Much of the negativity towards the Chinese economy and investments is the result of a deliberate attempt by many developed markets to talk down China and its economic model, according to Tom Slater, head of US equities at Baillie Gifford.
Mr Slater runs the £6.6bn Scottish Mortgage investment trust, which has three Chinese companies among its ten largest holdings - social media company Tencent, the second largest holding, Alibaba, which is a competitor to Amazon, and search engine Baidu.
The stake in Tencent alone is worth over £400m.
Mr Slater believes those companies have become so embedded in the Chinese economy that they are key to the prospects for economic growth, making it difficult for western rivals to gain a foothold.
He said there has been a ten-fold increase in the level of disposable income for Chinese consumers in the past 25 years, with $25bn (£18.6bn) spent on Alibaba on 24 November, the day known as Black Friday, where retailers slash prices to bring in customers. On the same day all of the US retailers combined took $6bn (£4.4bn).
Mr Slater said the negativity around China, a view articulated by, among others, the fund manager Neil Woodford, is the result of “economists in the US and elsewhere, establishment people, who fear Chinese influence growing in the world”.
Dan Wang, an economist with the Economist Intelligence Unit, said Chinese growth has been achieved this year as a result of growth both in the investment and consumption sides of the economy, while the level of credit growth, something highlighted by Mr Woodford among others, as an area of concern, is, according to Ms Wang, being addressed by the government.
Jonathan Davis, who runs Jonathan Davis Wealth Management in Hertford, has been buying Chinese equity exposure this year, as inflation picks up.

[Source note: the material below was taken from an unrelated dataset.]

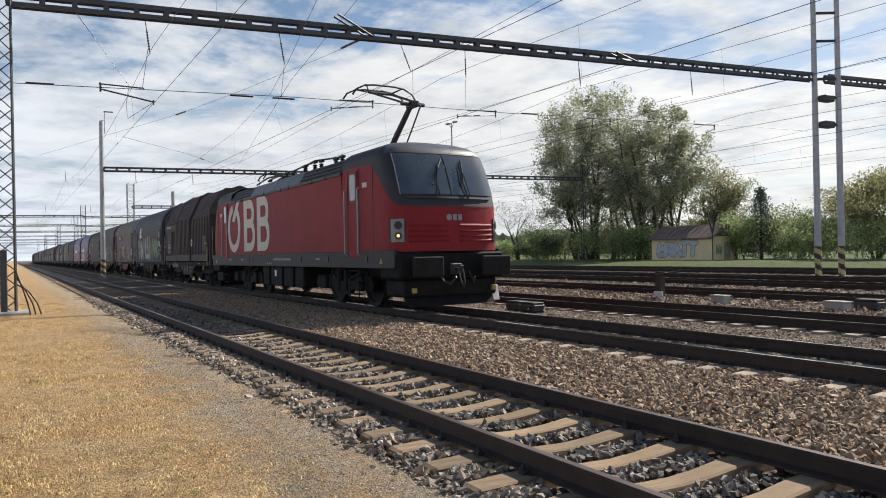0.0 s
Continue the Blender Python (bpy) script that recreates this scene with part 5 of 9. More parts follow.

Mr Slater also accused vested interests of talking down another of his big investments, US entrepreneur Elon Musk's electronic car maker Tesla.
He said the company faces many challenges, but the potential is sufficiently great to make the shares a good investment.
Mr Slater said that while chief executive, Mr Musk, “rubs people up the wrong way”, the growth of electric vehicles is inevitable, and will be driven as much by demand from emerging markets, where air pollution is rife, as developed markets.
Tesla is the most shorted equity on the US market, as professional investors bet against the shares of a company which has failed to meet profit and production targets.
He said commentary around the viability of electric vehicles and Mr Musk’s capability are driven by vested interests.
Mr Slater said: “Electric vehicles are essentially a new technology, and they massively disrupt the existing industry. So I think a lot of the negativity is from the carbon industry, planting articles in newspapers.”
The Scottish Mortgage investment trust has returned 210 per cent over the past five years to 19 December, precisely double the 105 per cent returned by the AIC Global sector in the same time period.